Qiddiya set to break many world records: Misk Forum

Attendees on the second day of the 4th annual Misk Global Forum in Riyadh on Wednesday. — Courtesy photo
Attendees on the second day of the 4th annual Misk Global Forum in Riyadh on Wednesday. — Courtesy photo

By Amal Al-Saeed

Okaz/Saudi Gazette

The support of Saudi Arabian government for Qiddiya entertainment mega project is amazing, said Mario Centola, vice president of international operations and business development at Six Flags.

“The city will be the largest of its kind in the world in terms of entertainment and games, and it will break a set of world records,” he said while addressing a panel discussion session on the second day of the 4th annual Misk Global Forum in Riyadh on Wednesday.

Six Flags International, the world’s largest amusement park company, will build its Saudi Six Flags theme park in Qiddiya, outside the capital of Riyadh.

“It is time to take the field of entertainment seriously, and the efforts being made in Qiddiya aim to make it the city of the future,” he said, while pointing out that there will be the latest technology in every part of the city.

Centola said that innovation in the Kingdom is amazing and it is everywhere, whether in Riyadh or elsewhere, and this will be reflected on Qiddiya.

“There will be great job opportunities in the Kingdom, especially in the field of entertainment,” he said, while calling on Saudis to promote their products.

Oscar-winning Spanish film producer Andres Gomez, who has also produced “Born a King,” said that his relationship with Saudi Arabia began 10 years ago when he was invited to produce a musical drama.
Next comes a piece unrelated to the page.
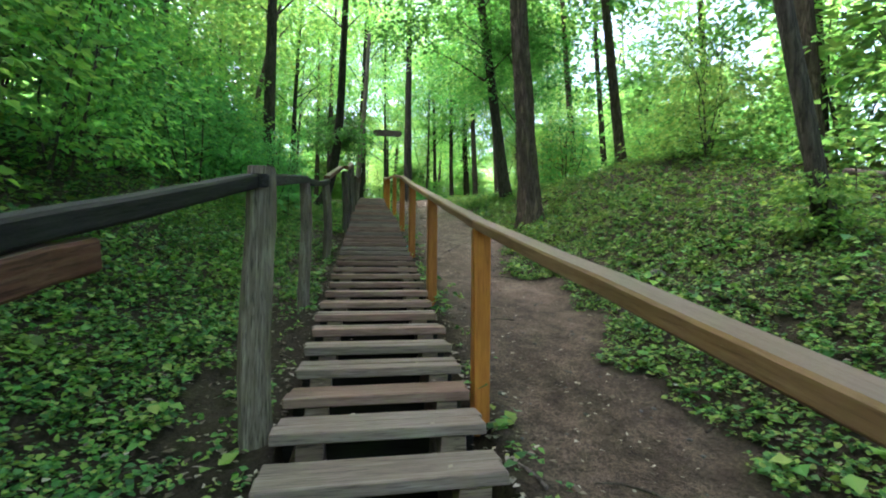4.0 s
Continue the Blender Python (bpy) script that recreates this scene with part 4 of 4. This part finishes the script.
# maple seedling with broad lobed leaves beside the old railing
def lobed_leaf(size):
    """Five pointed lobes about a centre, as one fan of triangles."""
    rim = []
    for k in range(5):
        a = radians(-120 + 60 * k)
        L = size * (1.0, 0.95, 1.1, 0.95, 1.0)[k] * (0.7 if k in (0, 4) else 1.0)
        rim += [(L * 0.62 * math.sin(a - 0.22), L * 0.62 * math.cos(a - 0.22)), (L * math.sin(a), L * math.cos(a)), (L * 0.62 * math.sin(a + 0.22), L * 0.62 * math.cos(a + 0.22))]
        if k < 4:
            rim.append((0.42 * size * math.sin(a + radians(30)), 0.42 * size * math.cos(a + radians(30))))
    bm = bmesh.new()
    mid = bm.verts.new((0, 0, 0))
    vs = [bm.verts.new((x, y, -0.12 * math.hypot(x, y) ** 2 / size)) for x, y in rim]
    for p, q in zip(vs, vs[1:]):
        bm.faces.new((mid, q, p))
    return bm_mesh("leaf", bm, LEAF_DARK)


maple = [lobed_leaf(k) for k in (0.1, 0.13, 0.16)]
rs = random.Random(14)
for sx, sy, h in ((-0.74, 13.98, 0.62), (-0.95, 13.5, 0.4)):
    sz = float(ground_z(sx, sy))
    seedling = thing("maple_seedling", (sx, sy, sz), "young maple seedling with broad lobed green leaves", "seedling", "maple seedlings")
    v, f = tube([(0, 0, -0.05), (0.03, 0.02, h * 0.5), (0.0, 0.05, h)], [0.008, 0.006, 0.003], 6)
    child("stem", clean(mesh_of("stem", v, f, BRANCH, True)), seedling)
    for k in range(13):
        a, z = k * 2.4 + rs.uniform(-0.3, 0.3), h * (0.45 + 0.055 * k * 0.8)
        d = rs.uniform(0.1, 0.24)
        x, y = d * math.cos(a), d * math.sin(a)
        v, f = tube([(0, 0.03, z - 0.06), (x * 0.6, y * 0.6, z), (x, y, z)], [0.003, 0.0025, 0.002], 4)
        stalk = child("leaf_stalk", clean(mesh_of("leaf_stalk", v, f, BRANCH, True)), seedling)
        lf = child("leaf", rs.choice(maple), stalk)
        lf.matrix_local = pose(x, y, z, rs.uniform(-25, 10), rs.uniform(-20, 20), math.degrees(a) - 90)

# ---- sign over the top of the stairs ----
sign = thing("hanging_sign", (1.74, 24.87, 8.05), "dark wooden board with pointed ends hung between two trees", "sign")
bm = bmesh.new()
half, hh = 0.68, 0.145
outline = [(-half, 0), (-half + 0.05, hh * 0.75), (-half + 0.12, hh), (half - 0.12, hh), (half - 0.04, hh * 0.7), (half, 0), (half - 0.05, -hh * 0.75), (half - 0.12, -hh), (-half + 0.12, -hh), (-half + 0.05, -hh * 0.7)]
face = bm.faces.new([bm.verts.new((x, -0.02, z)) for x, z in outline])
ext = bmesh.ops.extrude_face_region(bm, geom=[face])
bmesh.ops.translate(bm, vec=(0, 0.04, 0), verts=[g for g in ext["geom"] if isinstance(g, bmesh.types.BMVert)])
bmesh.ops.recalc_face_normals(bm, faces=bm.faces)
bmesh.ops.bevel(bm, geom=bm.edges, offset=0.006, segments=1, affect="EDGES")
child("board", bm_mesh("board", bm, SIGNWOOD), sign).location = (0, 0, 0.15)
wire_mat, *_ = material("dull_wire", 0.5)
wire_mat.node_tree.nodes["Principled BSDF"].inputs["Base Color"].default_value = (0.06, 0.06, 0.06, 1)
for s, e in (((-0.52, 0, 0.27), (-1.12, -0.82, 1.1)), ((0.52, 0, 0.27), (0.9, -0.25, 1.0))):
    wv, wf = tube([s, tuple((np.array(s) + e) / 2 - (0, 0, 0.03)), e], [0.004] * 3, 5)
    child("wire", clean(mesh_of("wire", wv, wf, wire_mat, True)), sign, "thin dull hanging wire")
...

The story was a bit complicated as it has to unveil events of 200 years in the Kingdom’s history, with incorporating many events and personalities.

With regard to the film “Born a King”, a movie on King Faisal, Gomez said that the story of King Faisal was the most suitable for promoting the Kingdom abroad, in which 70 percent of the events take place in Britain, pointing to the ability of King Faisal to promote his father and his country at the time.

The movie tells the story of a young Faisal during his trip to the UK on a diplomatic mission aged 13.

He stressed the need to make films that people like, calling on Saudi Arabia to be wary of the invasion of foreign cultures, and give priority to the local industry, adding, “make your films locally.”

For his part, Shinji Shimizu, managing director of the Japanese Toei Animation Co., talked about his visit to Saudi Arabia 10 years ago, and witnessing of the interest of Saudi youth in Japanese animation, saying that they have many talents, and ability to absorb quickly, and want to express Saudi culture.

Abbas, producer of animation serials, highlighted the importance of this period for Saudis, as the country is opening up to diverse types of entertainment and arts. He stressed the importance of animation as a magnet for children, as well as the enormous potential of young people encouraged and supported by the government.

The three-day forum, titled “Work Reworked” is organized by Misk Initiative Center at Muhammad Bin Salman Foundation (Misk Foundation).

The forum, which kicked off Tuesday, seeks to explore new trends and transformations in the world of work, with the presence of about 5,000 people, representing more than 100 countries around the world, and over 140 leading entrepreneurs. The forum is discussing four topics: workforce, workflow, workplace and Entrepreneurship World Cup (EWC).